Posts Tagged ‘William de Peterot’

Henry III’s Sense of Humour

Monday, December 5th, 2011

Lesley Boatwright has supplied the following comment and suggested translation of the the letter patent in which Henry III’s empowers William de Peterot to cut the hair of the king’s clerks (fine of the month for November 2011)

She writes:

This piece is great fun. I think there is some word play in the Latin letter re haircuts which is difficult to reproduce, but here goes:

Know that we have granted and given you full power of cutting the hair of the clerks under our roof and in our household who have long hair and grow/cherish their locks [I think an added sense of nutrientium would be that they put stuff on their hair to feed it – hair-cream (like those Brylcreem ads)] and to shave off/tonsure their curls [fascicules say comam deponere is to accept tonsure]. And so we instruct you that you diligently pursue this power we have granted you in this due manner concerning cutting the aforesaid locks and tonsuring their curls, so that we do not have to apply the scissors to your own locks.

Which comes down to

Know that we have granted and given you full power to cut the hair of the clerks of our household under our roof who have grown their hair long and cherish it, and to shave off their fancy curls, and if you don’t do it properly then we shall have to apply the scissors to your own locks.

For crocus = curl of hair, the fascicules quote this passage.

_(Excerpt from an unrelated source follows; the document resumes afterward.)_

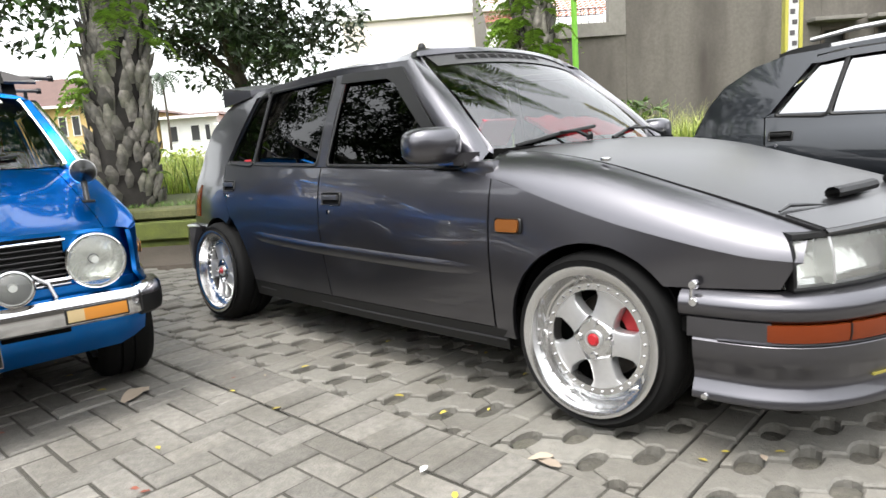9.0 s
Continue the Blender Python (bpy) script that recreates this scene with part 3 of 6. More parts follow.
def wheel(kind, parent, x, y, hub, spin=0.0, camber=0.0, steer=0.0):
    """A wheel whose outer face looks to -y: wheel > tyre, barrel, cap, bolts."""
    spec = dict(
        five_star=dict(r=0.272, rim=0.205, w=0.20, mat="silver"),
        deep_dish=dict(r=0.268, rim=0.222, w=0.22, mat="polished"),
        six_spoke=dict(r=0.285, rim=0.222, w=0.19, mat="gunmetal"),
    )[kind]
    R, w, mat = spec["rim"], spec["w"], spec["mat"]
    h = w / 2
    if kind == "five_star":
        face = -h + 0.012
        bms = [spoke_face(5, 0.056, R - 0.028, 0.145, 0.74, face, 0.045, dish=-0.004),
               lathe([(0.0, face - 0.004), (0.062, face - 0.004), (0.072, face + 0.004), (0.074, face + 0.05), (0.0, face + 0.05)], 40),
               lathe([(R - 0.036, face + 0.03), (R - 0.030, face + 0.002), (R - 0.020, face - 0.006), (R - 0.004, face - 0.010), (R + 0.004, face - 0.012), (R + 0.004, face + 0.0), (R - 0.02, face + 0.02), (R - 0.025, h)], 56)]
    elif kind == "deep_dish":
        face = -h + 0.045
        bms = [spoke_face(5, 0.060, R - 0.062, 0.098, 0.64, face, 0.04, dish=-0.006),
               lathe([(0.0, face - 0.008), (0.055, face - 0.008), (0.066, face), (0.068, face + 0.04), (0.0, face + 0.04)], 40),
               lathe([(R - 0.075, face + 0.035), (R - 0.072, face - 0.004), (R - 0.052, face - 0.004), (R - 0.040, face + 0.006), (R - 0.034, face + 0.004), (R - 0.022, -h - 0.004), (R - 0.006, -h - 0.012), (R + 0.004, -h - 0.012), (R + 0.004, -h), (R - 0.02, face + 0.03), (R - 0.025, h)], 64)]
    else:
        face = -h + 0.018
        bms = [spoke_face(6, 0.056, R - 0.014, 0, 0.5, face + 0.004, 0.04, dish=0.008, bar=0.058),
               lathe([(0.0, face + 0.012), (0.030, face + 0.012), (0.036, face + 0.006), (0.070, face + 0.006), (0.080, face + 0.014), (0.082, face + 0.05), (0.0, face + 0.05)], 40),
               lathe([(R - 0.030, face + 0.04), (R - 0.026, face + 0.006), (R - 0.016, face - 0.004), (R - 0.010, face + 0.004), (R - 0.004, face - 0.012), (R + 0.004, face - 0.014), (R + 0.004, face), (R - 0.02, face + 0.02), (R - 0.025, h)], 64)]
    m = Matrix.Translation((x, y, hub)) @ Matrix.Rotation(radians(steer), 4, "Z") @ Matrix.Rotation(radians(camber), 4, "X")
    if y > 0:
        m = m @ Matrix.Rotation(math.pi, 4, "Z")
    label = dict(five_star="silver five-star alloy wheel with a gold centre cap", deep_dish="polished deep-dish five-spoke alloy wheel", six_spoke="gunmetal six-spoke alloy wheel")[kind]
    spokes, centre, barrel = bms
    wh = part("wheel", barrel, mat, parent, label)
    part("hub", centre, mat, wh)
    for b in spokes:
        part("spoke", b, "silver" if kind == "deep_dish" else mat, wh)
    wh.matrix_local = m @ Matrix.Rotation(radians(spin), 4, "Y")
    tyre(spec["r"], R, w, "tyre", wh)
    part("brake_disc", lathe([(0.0, 0.02), (0.125, 0.02), (0.13, 0.03), (0.125, 0.04), (0.0, 0.04)], 40), "disc", wh)
    # near-black disc, added to stand in for the shade behind the spokes
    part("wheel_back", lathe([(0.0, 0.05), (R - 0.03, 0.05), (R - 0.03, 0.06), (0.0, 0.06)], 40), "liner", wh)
    cap = {"five_star": "brass", "deep_dish": "red", "six_spoke": "gunmetal"}[kind]
    cr = {"five_star": 0.031, "deep_dish": 0.020, "six_spoke": 0.028}[kind]
    part("centre_cap", lathe([(0.0, face - 0.022), (cr * 0.7, face - 0.022), (cr, face - 0.012), (cr, face + 0.02), (0.0, face + 0.02)], 6 if kind == "five_star" else 24), cap, wh, smooth=20)
    if kind == "deep_dish":
        part("cap_ring", lathe([(0.020, face - 0.010), (0.021, face - 0.016), (0.027, face - 0.016), (0.029, face - 0.008), (0.029, face + 0.02), (0.020, face + 0.02)], 28), "silver", wh)
    nb = 8 if kind == "six_spoke" else 4
    for i in range(nb):
        a = 2 * math.pi * i / nb + radians(spin) if kind == "deep_dish" else 2 * math.pi * (i + 0.5) / nb
        rb = 0.052
        b = lathe([(0.0, -0.008), (0.006, -0.008), (0.0085, -0.002), (0.0085, 0.012), (0.0, 0.012)], 6)
        dark = kind == "five_star" or (kind == "six_spoke" and i % 2)
        if kind == "deep_dish":
            b = moved(b, Matrix.Scale(1.8, 4))
        part("wheel_bolt", moved(b, Matrix.Translation((rb * math.cos(a), face - 0.002 + (0.01 if kind == "six_spoke" else 0), rb * math.sin(a)))), "trim" if dark else "chrome", wh)
    if kind == "deep_dish":
        for i in range(30):
            a = 2 * math.pi * i / 30
            b = lathe([(0.0, -0.005), (0.0035, -0.005), (0.0045, 0.0), (0.0045, 0.008), (0.0, 0.008)], 6)
            part("rim_bolt", moved(b, Matrix.Translation(((R - 0.061) * math.cos(a), face - 0.005, (R - 0.061) * math.sin(a)))), "chrome", wh)
        cal = loft([[(rr * math.cos(t), yy, rr * math.sin(t)) for rr, yy in ((0.088, -0.025), (0.15, -0.025), (0.15, 0.05), (0.088, 0.05))] for t in [radians(6 + 54 * k / 8) for k in range(9)]], closed=True, cap=True)
        part("brake_caliper", moved(cal, Matrix.Rotation(radians(spin), 4, "Y").inverted()), "red", wh, "red brake caliper")
    return wh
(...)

Is the assumption that William de Peretot was a bit too vain about his own head of curly hair?

The Latin is

Rex Willelmo de Peretot salutem. Sciatis quod concessimus et plenam potestatem vobis dedimus scindendi capillos clericorum nostrorum qui sunt de hospitio nostro et familia nostra longos crines habentium et comas nutrientium et ad crocos capillorum suorum deponendos. Et ideo vobis mandamus quatinus ad hoc modo debito diligenter intendatis hujusmodi potestatem vestram vobis concessam taliter exequentes circa predictos capillos scindendos et crocos deponendos ne ad capillos vestros scindendos forpices apponere debeamus. Teste me ipso apud Clyve, ii.die Septembris.